Review: Fallon – Fallon

Review: Fallon – Fallon

FnA Records

Reviewer: Jason Hopper

There is not much that shocks me these days. Hearing an album that sounds like the sequel to Skid Row’s self-titled debut album is one of those once in a blue moon occasions. Of equal surprise is that Fallon’s S/T album has been around for seven years and FnA’s re-release has only now brought it to my attention. I cannot believe I’ve been missing out all this time.

For those not in the know, Fallon is fronted by singer Matt Fallon, who is most famous for being the original singer of Skid Row before Sebastian Bach came in and drove the band to the upper echelon of the melodic rock mountain. I, like many others, heard the original demo of Skid Row’s ’18 and Life’ with Matt on vocals. Everyone would agree that the song was made infinitely better with Sebastian singing the song. Upon hearing that Mr. Fallon was re-releasing songs that includes recordings from a four song EP along with other demos from the band, I had zero interest in the project, until I heard one song from them.

I decided to check out the song ‘Blue Sky in the Rain’ out of curiosity and could not believe what I was hearing. It sounded exactly like a song that could have come off of Skid Row’s debut. I defy you to play this track for any casual fan of the band and convince them that it is NOT a leftover track from that album. You will fool almost anyone.

I then listened to the whole album and was blown away by the quality of the songs on this release. These songs could have competed for viability with other bands in the late 80s and easily won.  To be clear, Matt does not have the vocal range of Sebastian Bach, but he does have a similar lower register and can hold his own with these tracks. The album doesn’t have a major label production value, but the feel of those songs is just as strong.

Every album has some minor issues and this one is no different. The lyrics to ‘Light It Up’ could have used more to the chorus than the constant repeating of the title. The last forty seconds of the track take it to borderline obnoxious levels. ‘Bad Attitude’ is such a rip-off of Queen’s Stone Cold Crazy that it would be lawsuit worthy if the song were ever picked up by mainstream audiences.
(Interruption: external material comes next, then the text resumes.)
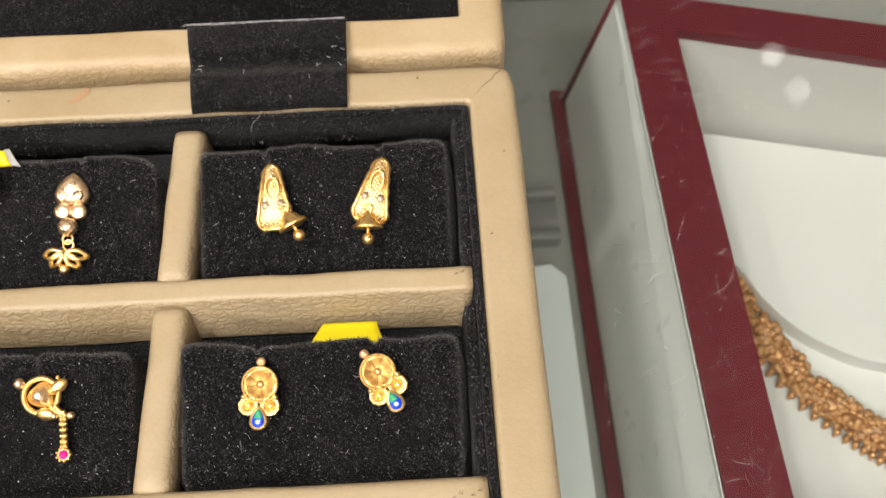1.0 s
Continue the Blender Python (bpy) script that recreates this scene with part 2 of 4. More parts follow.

Both of those songs also have a noticeable drop in sound quality as compared to the rest of the songs on the album, excluding the last two tracks that are labeled as demos. What I found funny is that the whole album consists of mostly demos, but the last two tracks are very rough sounding and difficult to enjoy in a casual listening way.

It’s a mystery to me how an album like this can be overlooked in an era when nearly every band with long hair was getting signed. This album is better than other lower tier bands that were signed to major labels. If Britny Fox can follow Cinderella’s success, then why couldn’t Fallon follow Skid Row? Regardless, this is a must-have for anyone who dug the debut Skid Row album.

This will surely sell out and become hard to find once again, so don’t make the mistake of letting it pass you by.